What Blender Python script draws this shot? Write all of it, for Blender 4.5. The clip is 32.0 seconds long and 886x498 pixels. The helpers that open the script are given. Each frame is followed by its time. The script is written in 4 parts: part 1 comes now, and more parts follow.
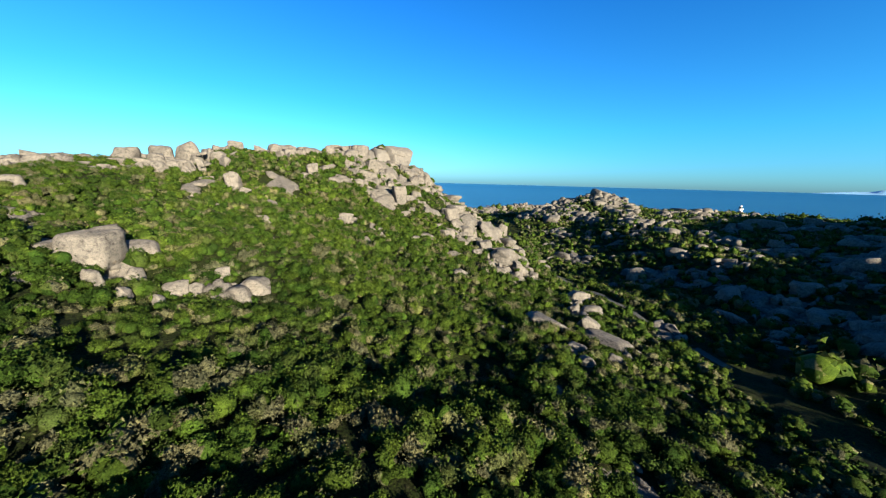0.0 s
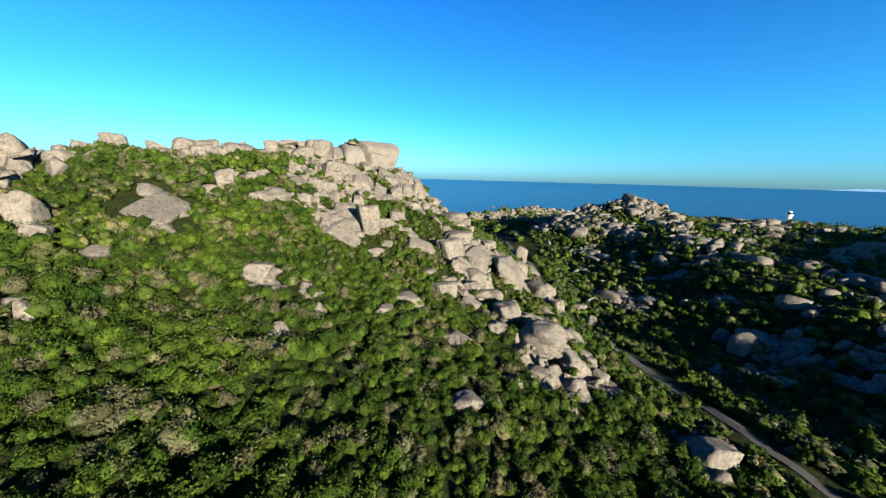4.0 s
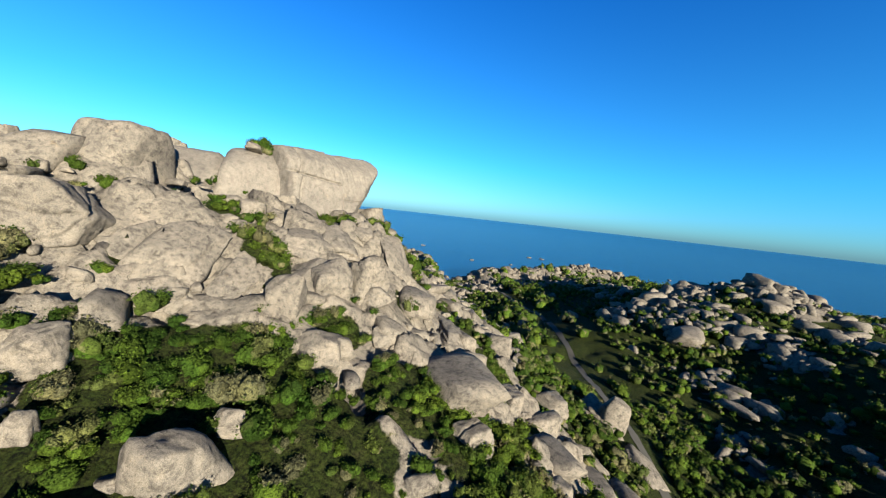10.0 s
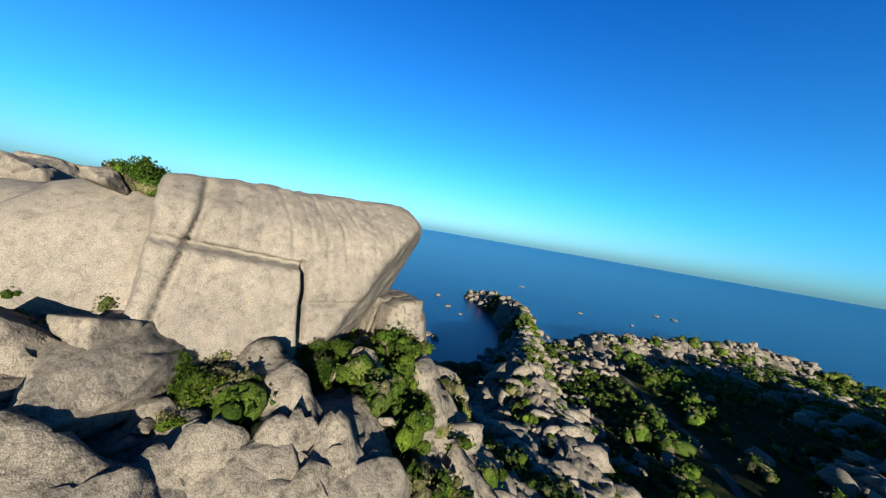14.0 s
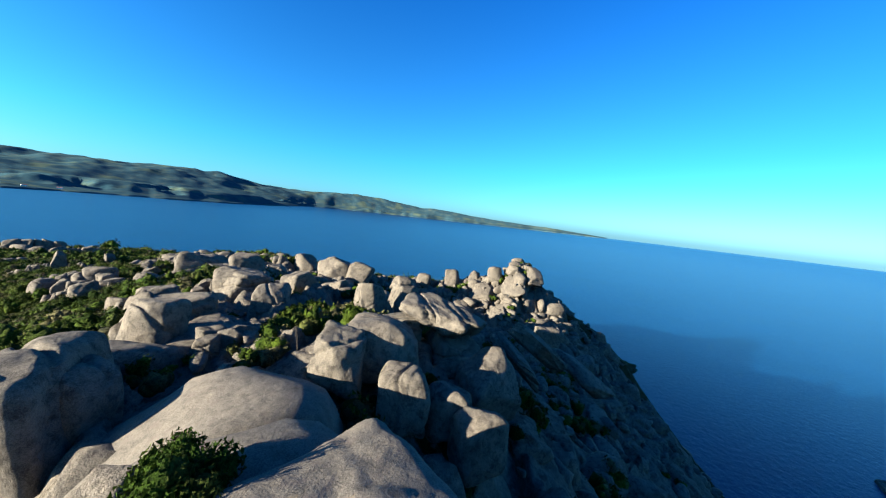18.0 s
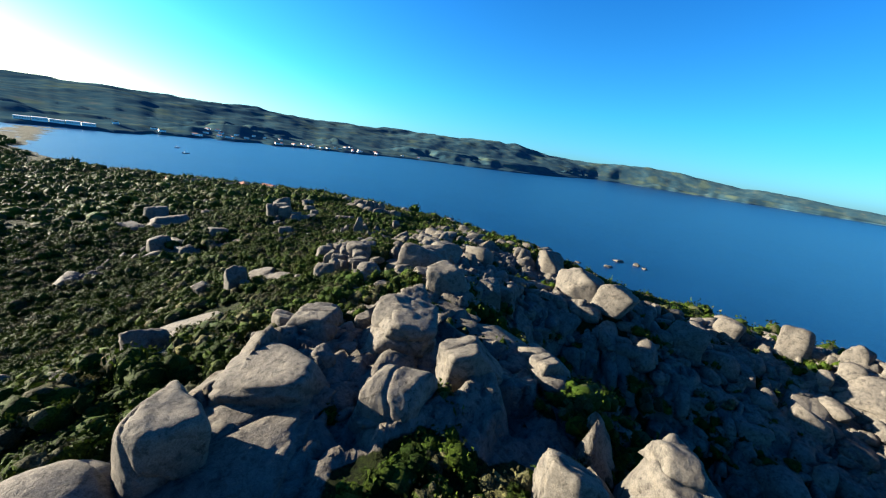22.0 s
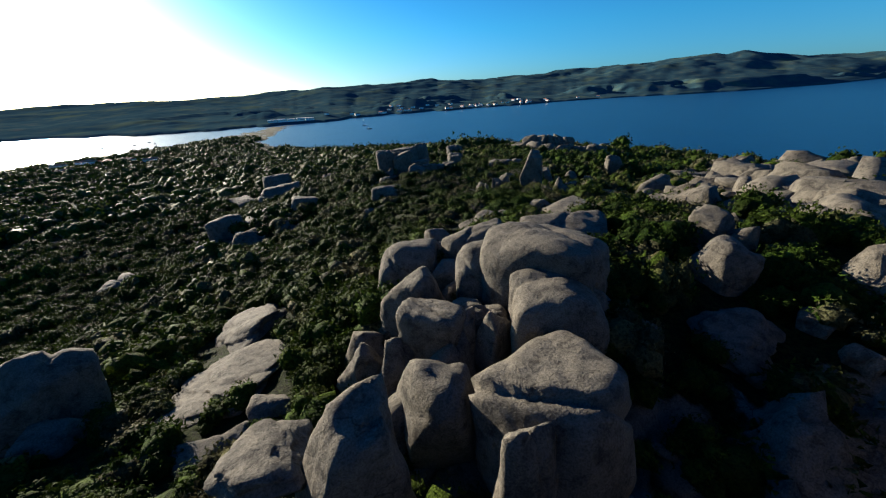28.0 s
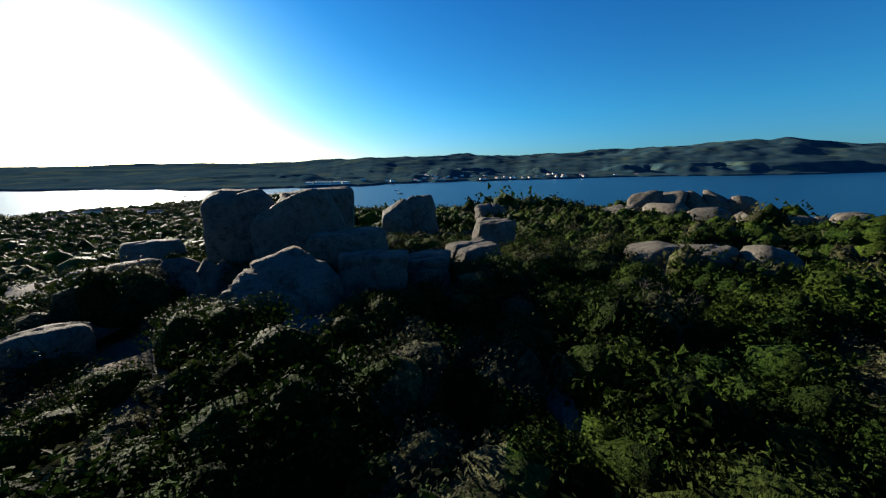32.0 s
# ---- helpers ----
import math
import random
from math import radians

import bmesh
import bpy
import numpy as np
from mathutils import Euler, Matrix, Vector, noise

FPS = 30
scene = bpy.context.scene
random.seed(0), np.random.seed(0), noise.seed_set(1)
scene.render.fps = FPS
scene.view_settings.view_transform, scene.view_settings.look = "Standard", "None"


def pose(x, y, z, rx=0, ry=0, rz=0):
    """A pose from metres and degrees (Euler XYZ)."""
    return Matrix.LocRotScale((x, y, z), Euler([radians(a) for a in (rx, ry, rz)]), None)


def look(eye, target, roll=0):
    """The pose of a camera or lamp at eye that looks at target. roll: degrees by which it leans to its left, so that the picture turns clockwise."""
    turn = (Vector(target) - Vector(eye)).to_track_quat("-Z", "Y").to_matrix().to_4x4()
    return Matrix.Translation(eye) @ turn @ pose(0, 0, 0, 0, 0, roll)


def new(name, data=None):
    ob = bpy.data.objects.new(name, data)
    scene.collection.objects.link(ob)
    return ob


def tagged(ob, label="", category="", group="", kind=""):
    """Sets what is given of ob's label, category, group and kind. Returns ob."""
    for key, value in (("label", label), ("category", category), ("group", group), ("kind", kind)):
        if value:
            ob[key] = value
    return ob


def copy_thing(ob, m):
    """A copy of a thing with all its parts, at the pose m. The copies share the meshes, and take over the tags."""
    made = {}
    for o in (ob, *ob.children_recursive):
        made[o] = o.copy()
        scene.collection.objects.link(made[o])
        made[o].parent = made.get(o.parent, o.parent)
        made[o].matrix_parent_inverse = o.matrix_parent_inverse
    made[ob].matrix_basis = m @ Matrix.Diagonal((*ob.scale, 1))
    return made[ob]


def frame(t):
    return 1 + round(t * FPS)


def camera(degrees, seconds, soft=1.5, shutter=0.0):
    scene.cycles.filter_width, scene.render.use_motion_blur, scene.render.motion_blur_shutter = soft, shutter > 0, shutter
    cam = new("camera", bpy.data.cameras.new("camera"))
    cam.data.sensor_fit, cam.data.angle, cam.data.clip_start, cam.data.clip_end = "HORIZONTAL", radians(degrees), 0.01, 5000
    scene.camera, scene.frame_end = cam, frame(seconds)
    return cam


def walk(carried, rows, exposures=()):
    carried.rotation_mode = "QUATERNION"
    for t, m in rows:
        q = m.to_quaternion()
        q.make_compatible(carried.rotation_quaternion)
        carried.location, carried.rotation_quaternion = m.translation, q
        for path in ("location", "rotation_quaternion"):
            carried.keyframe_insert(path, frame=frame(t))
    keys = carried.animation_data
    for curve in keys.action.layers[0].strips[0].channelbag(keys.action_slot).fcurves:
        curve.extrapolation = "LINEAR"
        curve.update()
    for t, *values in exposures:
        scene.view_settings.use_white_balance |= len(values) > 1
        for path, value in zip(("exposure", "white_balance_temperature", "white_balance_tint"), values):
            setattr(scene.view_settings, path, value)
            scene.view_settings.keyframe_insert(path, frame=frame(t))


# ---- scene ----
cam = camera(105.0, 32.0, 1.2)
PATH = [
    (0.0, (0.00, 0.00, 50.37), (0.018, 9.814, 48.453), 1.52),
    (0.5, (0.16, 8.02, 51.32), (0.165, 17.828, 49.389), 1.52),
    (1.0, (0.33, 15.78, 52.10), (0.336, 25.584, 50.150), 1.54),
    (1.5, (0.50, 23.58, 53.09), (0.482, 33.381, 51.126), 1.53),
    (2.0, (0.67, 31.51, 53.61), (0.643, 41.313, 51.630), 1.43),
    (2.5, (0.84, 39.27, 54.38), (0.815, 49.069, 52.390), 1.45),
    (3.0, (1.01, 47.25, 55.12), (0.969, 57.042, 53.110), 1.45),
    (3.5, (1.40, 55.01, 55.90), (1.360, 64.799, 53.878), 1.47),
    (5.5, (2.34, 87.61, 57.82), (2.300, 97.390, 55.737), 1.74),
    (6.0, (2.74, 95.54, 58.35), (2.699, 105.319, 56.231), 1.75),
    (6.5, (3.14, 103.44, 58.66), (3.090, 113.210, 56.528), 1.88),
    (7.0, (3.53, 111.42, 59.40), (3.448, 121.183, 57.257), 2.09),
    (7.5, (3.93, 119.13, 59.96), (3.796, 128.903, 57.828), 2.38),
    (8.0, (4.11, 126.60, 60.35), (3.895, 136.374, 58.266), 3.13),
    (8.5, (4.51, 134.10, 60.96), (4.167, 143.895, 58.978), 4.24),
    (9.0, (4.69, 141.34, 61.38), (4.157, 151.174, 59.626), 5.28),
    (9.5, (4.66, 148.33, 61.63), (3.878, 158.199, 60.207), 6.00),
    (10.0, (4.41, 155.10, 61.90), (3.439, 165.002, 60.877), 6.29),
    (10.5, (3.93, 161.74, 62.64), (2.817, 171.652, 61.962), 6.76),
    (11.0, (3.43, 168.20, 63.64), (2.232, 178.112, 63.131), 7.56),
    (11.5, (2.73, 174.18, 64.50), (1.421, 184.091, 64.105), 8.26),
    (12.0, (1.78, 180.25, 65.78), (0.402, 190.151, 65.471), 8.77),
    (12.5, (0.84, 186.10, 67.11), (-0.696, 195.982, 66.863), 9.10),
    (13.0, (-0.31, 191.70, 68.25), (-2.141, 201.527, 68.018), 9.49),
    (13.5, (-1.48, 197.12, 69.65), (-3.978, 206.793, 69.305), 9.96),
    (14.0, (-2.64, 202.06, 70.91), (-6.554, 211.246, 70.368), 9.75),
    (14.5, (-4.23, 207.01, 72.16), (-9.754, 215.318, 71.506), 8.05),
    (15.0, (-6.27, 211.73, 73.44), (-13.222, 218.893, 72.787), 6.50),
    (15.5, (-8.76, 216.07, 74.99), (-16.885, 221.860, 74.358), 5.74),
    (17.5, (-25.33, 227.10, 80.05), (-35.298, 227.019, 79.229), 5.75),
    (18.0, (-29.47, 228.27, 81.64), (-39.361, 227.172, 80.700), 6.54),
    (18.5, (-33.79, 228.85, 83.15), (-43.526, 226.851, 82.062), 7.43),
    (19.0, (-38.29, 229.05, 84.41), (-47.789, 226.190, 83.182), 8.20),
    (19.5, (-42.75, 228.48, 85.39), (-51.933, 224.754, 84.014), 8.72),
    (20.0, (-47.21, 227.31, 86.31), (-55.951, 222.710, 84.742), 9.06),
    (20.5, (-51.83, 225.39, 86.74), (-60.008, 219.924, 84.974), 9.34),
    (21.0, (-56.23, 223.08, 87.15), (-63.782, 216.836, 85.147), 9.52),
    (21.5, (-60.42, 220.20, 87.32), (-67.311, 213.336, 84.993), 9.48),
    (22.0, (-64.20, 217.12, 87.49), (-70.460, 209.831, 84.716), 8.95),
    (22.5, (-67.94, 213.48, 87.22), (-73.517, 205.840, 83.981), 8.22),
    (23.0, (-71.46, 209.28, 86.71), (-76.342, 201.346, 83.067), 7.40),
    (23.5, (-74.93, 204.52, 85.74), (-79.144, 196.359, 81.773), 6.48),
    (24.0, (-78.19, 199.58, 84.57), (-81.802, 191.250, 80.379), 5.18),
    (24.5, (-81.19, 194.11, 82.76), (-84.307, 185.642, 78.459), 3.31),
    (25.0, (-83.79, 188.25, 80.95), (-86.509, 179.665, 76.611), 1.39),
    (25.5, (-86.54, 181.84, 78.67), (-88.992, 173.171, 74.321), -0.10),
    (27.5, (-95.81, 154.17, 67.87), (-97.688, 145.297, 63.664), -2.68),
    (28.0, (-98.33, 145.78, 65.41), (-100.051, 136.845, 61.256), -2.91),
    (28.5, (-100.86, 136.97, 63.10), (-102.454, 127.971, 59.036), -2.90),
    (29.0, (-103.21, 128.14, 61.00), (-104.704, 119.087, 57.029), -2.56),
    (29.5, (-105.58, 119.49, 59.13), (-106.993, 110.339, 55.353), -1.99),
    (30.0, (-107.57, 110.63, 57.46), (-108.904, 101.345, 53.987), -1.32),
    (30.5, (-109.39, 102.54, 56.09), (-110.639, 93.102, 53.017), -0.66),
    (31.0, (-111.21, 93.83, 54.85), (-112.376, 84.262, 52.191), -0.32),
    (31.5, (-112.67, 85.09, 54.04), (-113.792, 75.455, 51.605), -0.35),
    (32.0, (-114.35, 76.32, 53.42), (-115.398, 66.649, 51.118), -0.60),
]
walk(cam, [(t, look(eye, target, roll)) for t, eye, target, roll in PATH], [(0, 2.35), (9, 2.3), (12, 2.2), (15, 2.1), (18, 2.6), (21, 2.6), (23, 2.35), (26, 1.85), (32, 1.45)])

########

> **Prompt**: Omit the pictures, then repeat exactly each line from the beginning of the listing through the line with "pose from metres".

> **Task response**:
What Blender Python script draws this shot? Write all of it, for Blender 4.5. The clip is 32.0 seconds long and 886x498 pixels. The helpers that open the script are given. Each frame is followed by its time. The script is written in 4 parts: part 1 comes now, and more parts follow.
0.0 s
4.0 s
10.0 s
14.0 s
18.0 s
22.0 s
28.0 s
32.0 s
# ---- helpers ----
import math
import random
from math import radians

import bmesh
import bpy
import numpy as np
from mathutils import Euler, Matrix, Vector, noise

FPS = 30
scene = bpy.context.scene
random.seed(0), np.random.seed(0), noise.seed_set(1)
scene.render.fps = FPS
scene.view_settings.view_transform, scene.view_settings.look = "Standard", "None"


def pose(x, y, z, rx=0, ry=0, rz=0):
    """A pose from metres and degrees (Euler XYZ)."""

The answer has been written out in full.